Volume 11, Number 10 · December 5, 1968

The Old New Man

By Peter Gay
The Political Philosophy of Rousseau
by Roger D. Masters

Princeton, 464 pp., $12.50

Rousseau and the Spirit of Revolt
by William H. Blanchard

Michigan, 300 pp., $8.50

La nouvelle Héloïse: Julie or the New Heloise
by Jean-Jacques Rousseau, translated and abridged by Judith H. McDowell

Pennsylvania State, 421 pp., $8.95

The Social Contract
by Jean-Jacques Rousseau, translated and introduced by Maurice Cranston

Penguin, 188 pp., $1.25

Rousseau is the most exasperating of thinkers: the man keeps breaking in. Obviously the question of how much and what kind of biographical information is relevant to interpreting a system of ideas is a general one: it must be asked about austere metaphysicians as much as about passionate prophets, about Spinoza as well as Nietzsche, Even Hegel was human.

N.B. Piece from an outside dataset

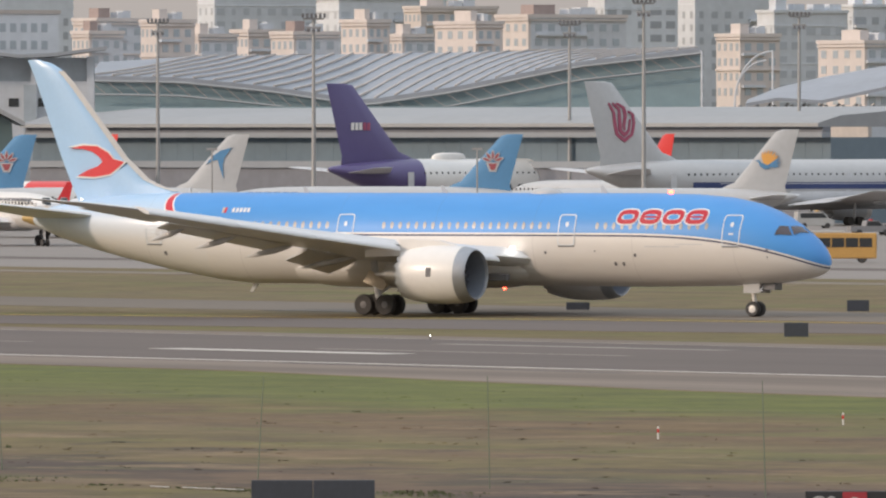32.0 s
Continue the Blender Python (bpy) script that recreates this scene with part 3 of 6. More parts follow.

Philosophers live in a society, at a certain period; they embody, enlarge, or repudiate an intellectual tradition; they are private men with private aspirations and private tragedies—and all these somehow contribute to what is normally taught in the textbooks as their 'system.' All good history of ideas must in the end be social history.